Instruction ▸
Exactly as written, write out the lines below from the first to the one containing "return tagged(ob, label, category, group, kind)", inclusive. Pictures do not belong in the copy.

>> Begin

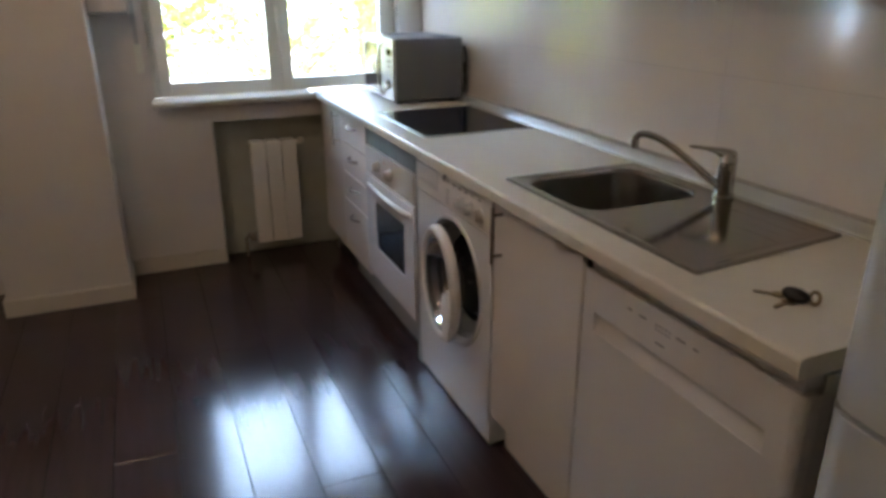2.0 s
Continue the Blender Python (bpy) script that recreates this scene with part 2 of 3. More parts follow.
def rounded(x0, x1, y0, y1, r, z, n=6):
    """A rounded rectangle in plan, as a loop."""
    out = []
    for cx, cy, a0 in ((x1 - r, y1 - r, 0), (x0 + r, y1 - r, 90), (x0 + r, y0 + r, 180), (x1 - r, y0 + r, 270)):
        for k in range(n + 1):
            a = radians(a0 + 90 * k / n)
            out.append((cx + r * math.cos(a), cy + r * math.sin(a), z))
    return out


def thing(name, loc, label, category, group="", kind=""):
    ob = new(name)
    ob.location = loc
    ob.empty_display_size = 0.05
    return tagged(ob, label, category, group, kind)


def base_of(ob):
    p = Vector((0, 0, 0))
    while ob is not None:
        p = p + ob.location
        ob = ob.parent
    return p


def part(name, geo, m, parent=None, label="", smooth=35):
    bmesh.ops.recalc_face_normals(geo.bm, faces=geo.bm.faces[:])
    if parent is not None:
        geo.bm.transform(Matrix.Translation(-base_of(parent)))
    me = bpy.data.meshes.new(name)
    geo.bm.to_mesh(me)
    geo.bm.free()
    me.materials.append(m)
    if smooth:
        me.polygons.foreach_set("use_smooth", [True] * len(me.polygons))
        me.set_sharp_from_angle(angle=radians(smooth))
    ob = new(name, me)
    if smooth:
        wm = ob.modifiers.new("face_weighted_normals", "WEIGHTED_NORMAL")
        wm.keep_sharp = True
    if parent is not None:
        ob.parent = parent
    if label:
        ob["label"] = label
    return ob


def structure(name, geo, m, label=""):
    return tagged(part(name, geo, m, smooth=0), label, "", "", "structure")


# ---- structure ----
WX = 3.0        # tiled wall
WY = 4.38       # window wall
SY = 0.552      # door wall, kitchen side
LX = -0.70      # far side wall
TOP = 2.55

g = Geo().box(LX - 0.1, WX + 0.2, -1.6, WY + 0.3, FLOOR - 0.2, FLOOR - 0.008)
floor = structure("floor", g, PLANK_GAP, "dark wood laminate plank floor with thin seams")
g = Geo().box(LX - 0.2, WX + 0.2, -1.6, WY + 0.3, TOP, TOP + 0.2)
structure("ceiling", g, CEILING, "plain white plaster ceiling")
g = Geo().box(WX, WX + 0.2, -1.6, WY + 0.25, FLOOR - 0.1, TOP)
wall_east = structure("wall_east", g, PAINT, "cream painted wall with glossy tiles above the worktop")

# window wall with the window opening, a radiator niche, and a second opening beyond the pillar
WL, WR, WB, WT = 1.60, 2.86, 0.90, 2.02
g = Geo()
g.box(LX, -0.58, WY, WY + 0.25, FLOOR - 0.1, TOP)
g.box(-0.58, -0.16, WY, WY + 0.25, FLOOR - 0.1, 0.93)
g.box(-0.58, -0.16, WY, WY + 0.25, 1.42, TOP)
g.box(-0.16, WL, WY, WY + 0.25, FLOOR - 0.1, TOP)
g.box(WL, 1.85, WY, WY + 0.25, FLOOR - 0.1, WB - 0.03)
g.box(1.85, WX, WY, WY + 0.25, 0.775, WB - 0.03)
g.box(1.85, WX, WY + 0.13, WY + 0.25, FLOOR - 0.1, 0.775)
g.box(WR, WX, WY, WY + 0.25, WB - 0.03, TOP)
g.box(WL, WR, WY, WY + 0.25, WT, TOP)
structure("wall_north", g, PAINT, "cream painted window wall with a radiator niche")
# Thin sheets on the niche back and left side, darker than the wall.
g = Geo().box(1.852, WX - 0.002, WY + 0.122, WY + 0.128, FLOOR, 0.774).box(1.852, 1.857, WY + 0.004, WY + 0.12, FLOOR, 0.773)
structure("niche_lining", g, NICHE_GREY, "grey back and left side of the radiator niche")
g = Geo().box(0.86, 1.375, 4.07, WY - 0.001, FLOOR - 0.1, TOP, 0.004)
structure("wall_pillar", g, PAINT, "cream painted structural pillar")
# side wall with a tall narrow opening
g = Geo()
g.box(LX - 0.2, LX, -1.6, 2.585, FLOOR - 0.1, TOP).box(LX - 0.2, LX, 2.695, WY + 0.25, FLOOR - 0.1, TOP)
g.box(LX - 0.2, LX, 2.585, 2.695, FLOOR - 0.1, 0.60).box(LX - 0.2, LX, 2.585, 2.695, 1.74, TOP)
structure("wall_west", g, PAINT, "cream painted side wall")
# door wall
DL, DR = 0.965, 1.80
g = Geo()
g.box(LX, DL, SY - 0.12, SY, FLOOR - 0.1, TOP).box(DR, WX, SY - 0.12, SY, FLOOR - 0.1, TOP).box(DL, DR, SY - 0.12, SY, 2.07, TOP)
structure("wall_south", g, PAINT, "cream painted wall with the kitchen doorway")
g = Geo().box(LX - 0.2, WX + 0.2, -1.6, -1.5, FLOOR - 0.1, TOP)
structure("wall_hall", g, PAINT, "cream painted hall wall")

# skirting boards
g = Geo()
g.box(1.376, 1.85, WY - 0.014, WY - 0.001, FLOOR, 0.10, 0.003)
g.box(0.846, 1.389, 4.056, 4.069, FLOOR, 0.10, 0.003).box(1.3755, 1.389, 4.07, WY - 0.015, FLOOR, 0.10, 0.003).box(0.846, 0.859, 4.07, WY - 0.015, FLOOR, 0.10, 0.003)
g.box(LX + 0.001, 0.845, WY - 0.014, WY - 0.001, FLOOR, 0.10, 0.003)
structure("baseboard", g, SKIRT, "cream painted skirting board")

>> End

Completed task ▸
2.0 s
Continue the Blender Python (bpy) script that recreates this scene with part 2 of 3. More parts follow.
def rounded(x0, x1, y0, y1, r, z, n=6):
    """A rounded rectangle in plan, as a loop."""
    out = []
    for cx, cy, a0 in ((x1 - r, y1 - r, 0), (x0 + r, y1 - r, 90), (x0 + r, y0 + r, 180), (x1 - r, y0 + r, 270)):
        for k in range(n + 1):
            a = radians(a0 + 90 * k / n)
            out.append((cx + r * math.cos(a), cy + r * math.sin(a), z))
    return out


def thing(name, loc, label, category, group="", kind=""):
    ob = new(name)
    ob.location = loc
    ob.empty_display_size = 0.05
    return tagged(ob, label, category, group, kind)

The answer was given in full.